=== Data excerpt ===
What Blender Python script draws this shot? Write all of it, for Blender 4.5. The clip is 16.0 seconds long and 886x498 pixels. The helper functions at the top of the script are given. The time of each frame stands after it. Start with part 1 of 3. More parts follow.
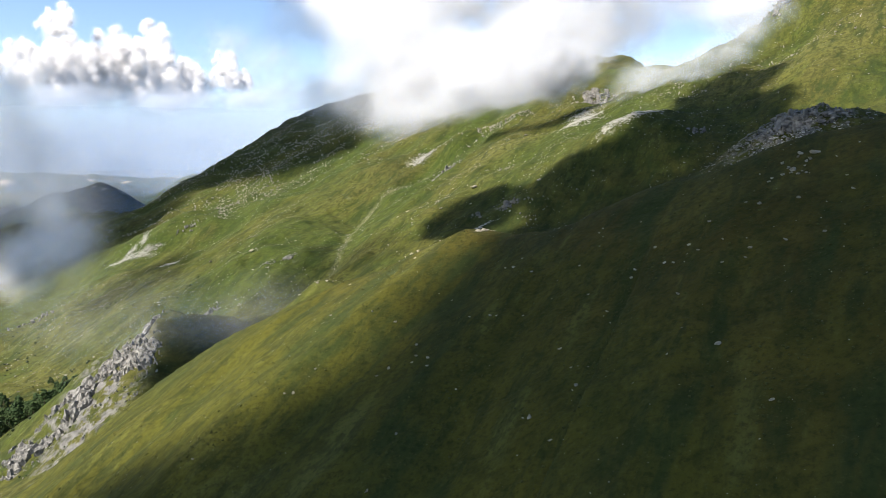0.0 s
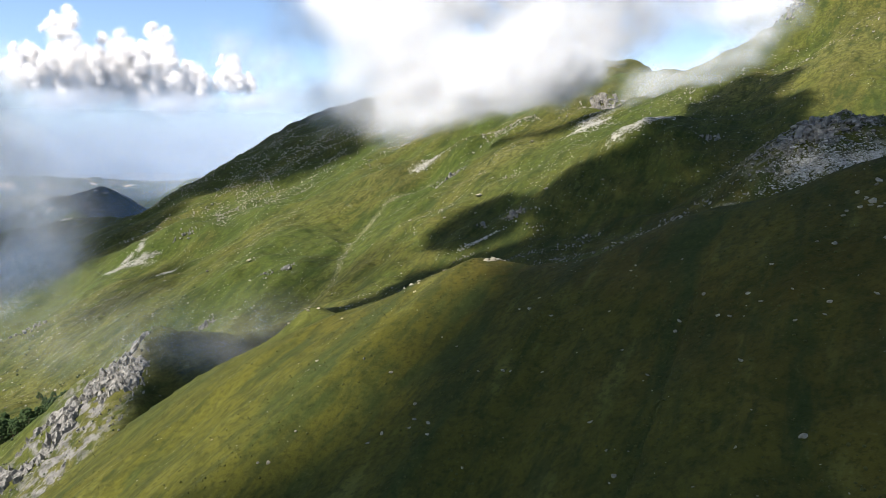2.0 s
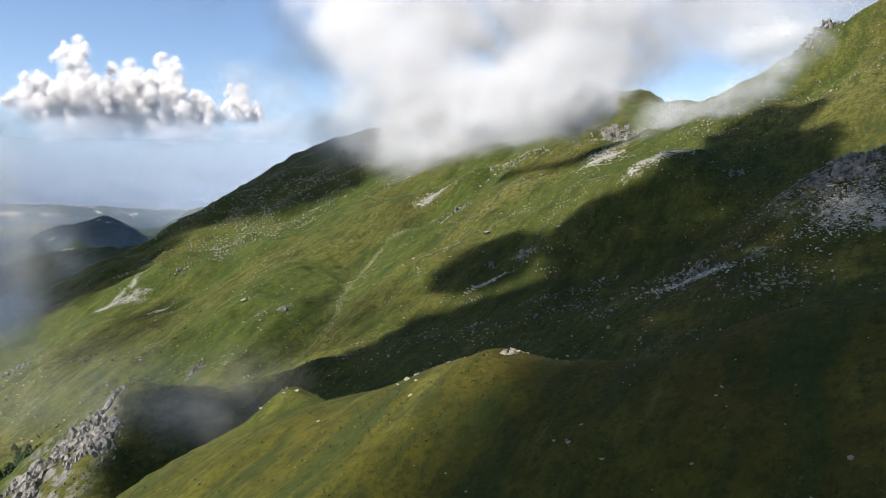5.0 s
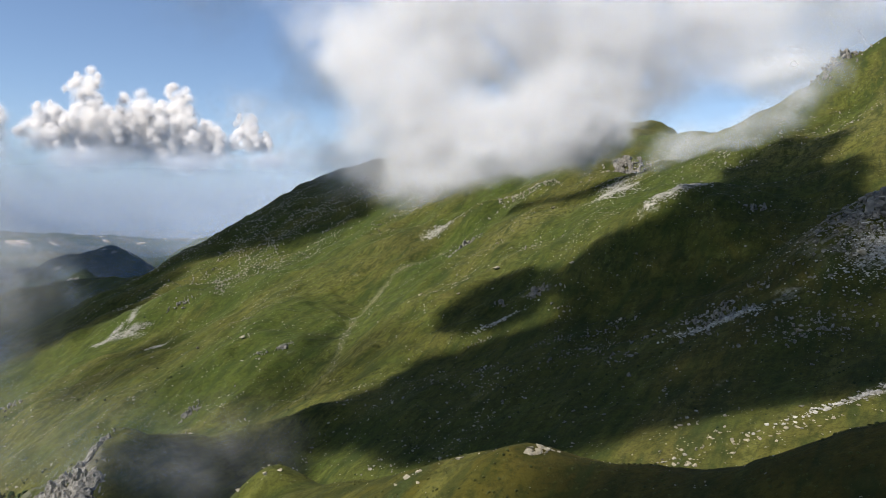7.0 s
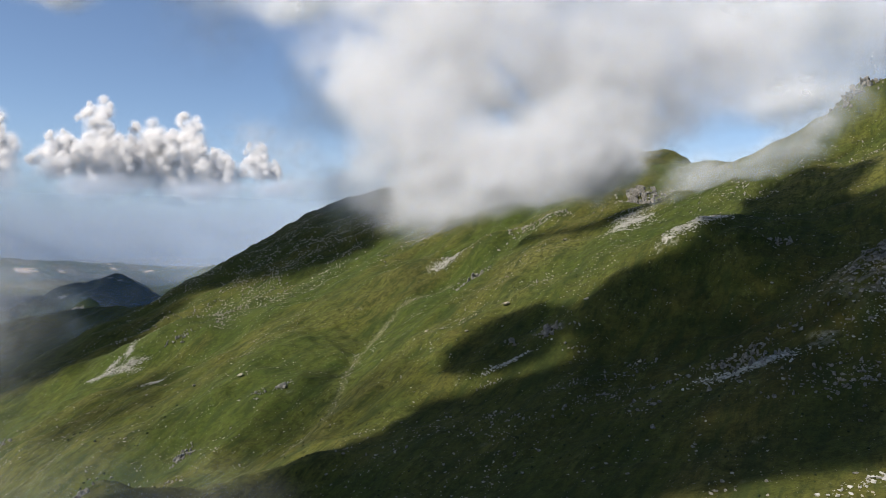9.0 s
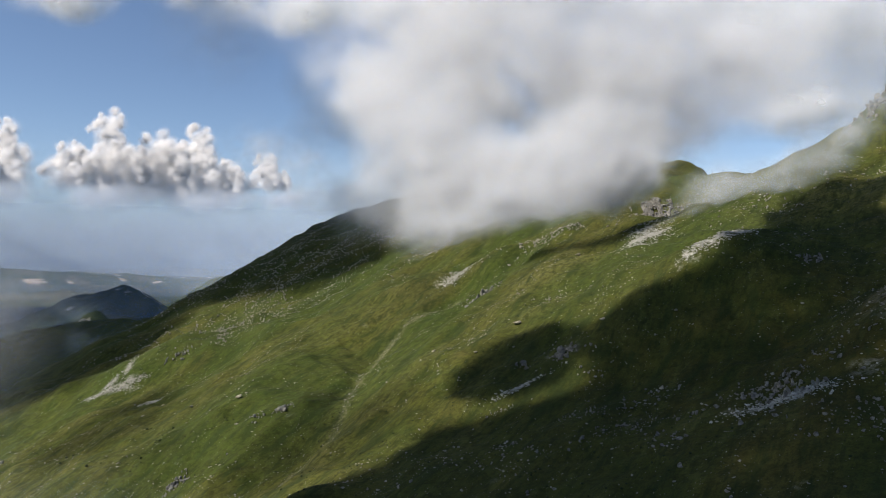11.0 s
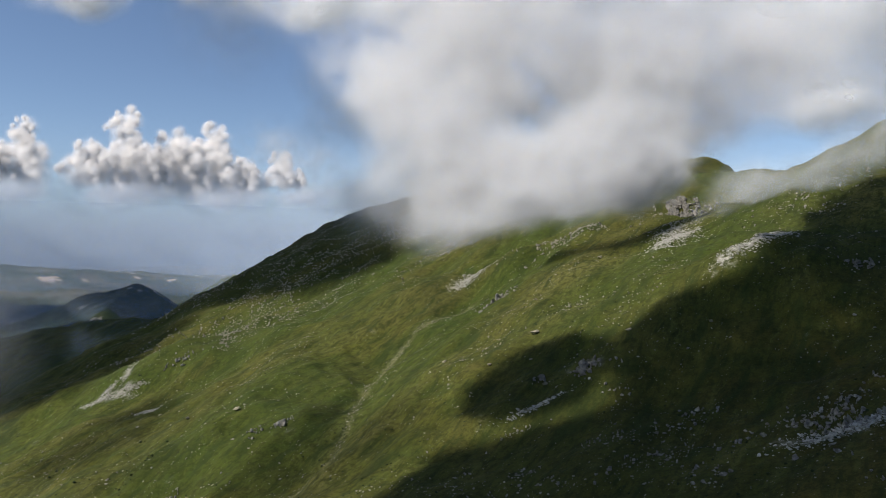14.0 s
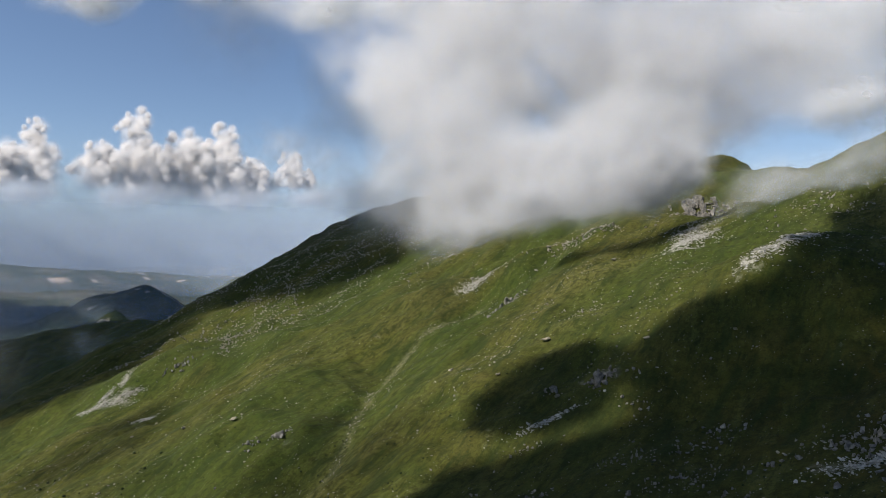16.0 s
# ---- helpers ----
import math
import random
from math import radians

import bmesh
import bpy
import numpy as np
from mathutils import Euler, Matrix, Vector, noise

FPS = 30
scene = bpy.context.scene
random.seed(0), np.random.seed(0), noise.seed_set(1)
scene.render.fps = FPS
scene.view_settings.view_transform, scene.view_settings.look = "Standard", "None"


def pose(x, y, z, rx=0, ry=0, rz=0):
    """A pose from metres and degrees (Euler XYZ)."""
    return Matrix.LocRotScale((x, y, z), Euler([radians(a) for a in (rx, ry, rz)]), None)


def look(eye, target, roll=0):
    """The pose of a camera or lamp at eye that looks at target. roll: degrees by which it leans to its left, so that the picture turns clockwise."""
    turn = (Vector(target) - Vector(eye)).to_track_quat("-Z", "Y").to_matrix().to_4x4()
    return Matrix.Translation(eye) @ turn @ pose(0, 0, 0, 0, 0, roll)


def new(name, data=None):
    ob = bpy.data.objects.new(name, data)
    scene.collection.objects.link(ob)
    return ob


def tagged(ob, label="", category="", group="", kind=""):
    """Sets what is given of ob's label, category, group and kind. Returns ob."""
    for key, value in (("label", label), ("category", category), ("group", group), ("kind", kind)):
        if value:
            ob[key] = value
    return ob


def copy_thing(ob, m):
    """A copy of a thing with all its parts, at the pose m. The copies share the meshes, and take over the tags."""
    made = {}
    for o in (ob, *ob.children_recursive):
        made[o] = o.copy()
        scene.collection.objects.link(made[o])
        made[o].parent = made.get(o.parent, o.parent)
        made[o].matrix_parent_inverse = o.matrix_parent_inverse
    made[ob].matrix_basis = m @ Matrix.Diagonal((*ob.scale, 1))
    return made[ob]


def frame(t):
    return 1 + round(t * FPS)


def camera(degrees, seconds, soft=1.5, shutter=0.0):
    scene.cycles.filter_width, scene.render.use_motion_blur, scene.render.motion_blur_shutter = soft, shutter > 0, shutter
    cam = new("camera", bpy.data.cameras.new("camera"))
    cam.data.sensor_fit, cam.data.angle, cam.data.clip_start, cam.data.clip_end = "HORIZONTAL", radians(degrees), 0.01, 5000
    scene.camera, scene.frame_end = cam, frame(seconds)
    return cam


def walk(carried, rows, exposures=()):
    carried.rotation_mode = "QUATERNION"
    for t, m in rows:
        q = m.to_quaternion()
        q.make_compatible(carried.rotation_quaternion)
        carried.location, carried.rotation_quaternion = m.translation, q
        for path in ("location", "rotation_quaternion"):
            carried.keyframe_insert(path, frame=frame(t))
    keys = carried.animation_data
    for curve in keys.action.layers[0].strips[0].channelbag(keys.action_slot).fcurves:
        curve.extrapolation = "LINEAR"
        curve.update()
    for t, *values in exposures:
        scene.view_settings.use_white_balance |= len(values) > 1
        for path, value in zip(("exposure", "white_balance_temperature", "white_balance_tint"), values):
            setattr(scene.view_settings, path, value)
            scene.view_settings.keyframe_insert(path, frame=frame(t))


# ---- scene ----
===
* Written instruction *
Restate the data word for word from its first line through the line with "a thing with", leaving out any picture along the way.

* Written response *
What Blender Python script draws this shot? Write all of it, for Blender 4.5. The clip is 16.0 seconds long and 886x498 pixels. The helper functions at the top of the script are given. The time of each frame stands after it. Start with part 1 of 3. More parts follow.
0.0 s
2.0 s
5.0 s
7.0 s
9.0 s
11.0 s
14.0 s
16.0 s
# ---- helpers ----
import math
import random
from math import radians

import bmesh
import bpy
import numpy as np
from mathutils import Euler, Matrix, Vector, noise

FPS = 30
scene = bpy.context.scene
random.seed(0), np.random.seed(0), noise.seed_set(1)
scene.render.fps = FPS
scene.view_settings.view_transform, scene.view_settings.look = "Standard", "None"


def pose(x, y, z, rx=0, ry=0, rz=0):
    """A pose from metres and degrees (Euler XYZ)."""
    return Matrix.LocRotScale((x, y, z), Euler([radians(a) for a in (rx, ry, rz)]), None)


def look(eye, target, roll=0):
    """The pose of a camera or lamp at eye that looks at target. roll: degrees by which it leans to its left, so that the picture turns clockwise."""
    turn = (Vector(target) - Vector(eye)).to_track_quat("-Z", "Y").to_matrix().to_4x4()
    return Matrix.Translation(eye) @ turn @ pose(0, 0, 0, 0, 0, roll)


def new(name, data=None):
    ob = bpy.data.objects.new(name, data)
    scene.collection.objects.link(ob)
    return ob


def tagged(ob, label="", category="", group="", kind=""):
    """Sets what is given of ob's label, category, group and kind. Returns ob."""
    for key, value in (("label", label), ("category", category), ("group", group), ("kind", kind)):
        if value:
            ob[key] = value
    return ob


def copy_thing(ob, m):
    """A copy of a thing with all its parts, at the pose m. The copies share the meshes, and take over the tags."""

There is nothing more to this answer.